Compute monthly new subscribers and YoY deltas
Company: Intuit
Role: Data Scientist
Category: Data Manipulation (SQL/Python)
Difficulty: Medium
Interview Round: Technical Screen
Write a single SQL query that returns monthly counts of new subscribers starting at 2019-06, plus year-over-year (same-month prior year) comparisons. Treat a "new subscriber" as any company with a non-null subscription_date whose first (and only) subscription_date falls in that month. Include months with zero new subscribers. Return columns: month_start (DATE, first day of month), new_subscribers (INT), prior_year_new_subscribers (INT), yoy_abs_delta (INT), yoy_pct_delta (DECIMAL with 2 decimals; NULL if prior year is 0), and a flag is_partial_month (BOOLEAN) indicating whether the month is incomplete given the data watermark. The query must generate a proper month spine and perform a 12-month lag join, not rely on existing full-month rows. Assume the dataset may grow; do not hardcode end dates. Use subscription_date in UTC and explicitly truncate to month boundaries. Handle division-by-zero safely and ensure months with no data still appear with zeros. Schema to use and small sample data:
company
+------------+-------------+-------------------+------------------+
| company_id | signup_date | subscription_date | termination_date |
+------------+-------------+-------------------+------------------+
| 1 | 2019-05-20 | 2019-06-02 | 2020-01-10 |
| 2 | 2019-06-15 | 2019-06-20 | NULL |
| 3 | 2019-07-01 | 2019-07-05 | 2019-12-31 |
| 4 | 2020-06-10 | 2020-06-11 | NULL |
| 5 | 2020-06-30 | 2020-07-02 | NULL |
| 6 | 2020-07-15 | NULL | NULL |
+------------+-------------+-------------------+------------------+
Notes/constraints:
- Assume one row per company_id.
- Use the earliest available subscription_date per company_id (here it is unique already).

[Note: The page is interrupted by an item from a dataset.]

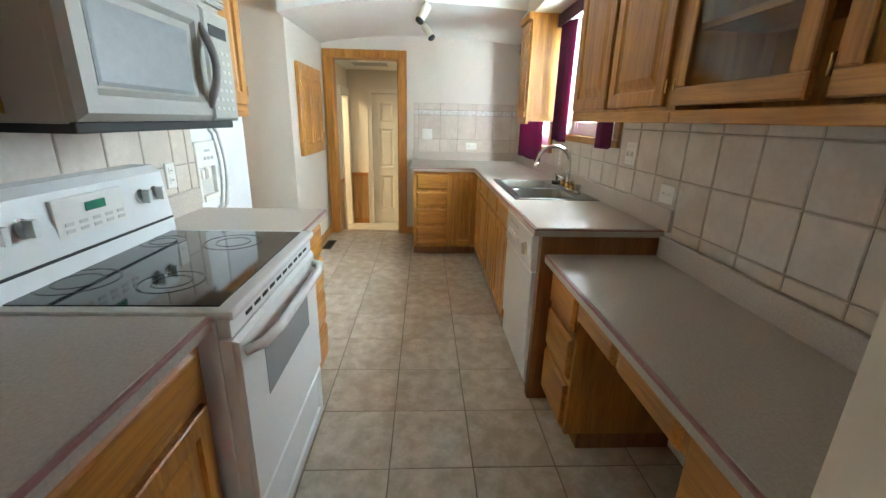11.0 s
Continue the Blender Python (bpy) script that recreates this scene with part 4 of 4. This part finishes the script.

- Define data_watermark as the max(subscription_date) present; a month is partial if its last day > data_watermark.
- Start the spine at 2019-06-01 and end at the last month containing any subscription_date.
Quick Answer: This question evaluates proficiency in SQL time-series aggregation and cohort identification, including generating a month spine, computing year-over-year deltas, handling nulls and division-by-zero, and identifying partial months via a data watermark.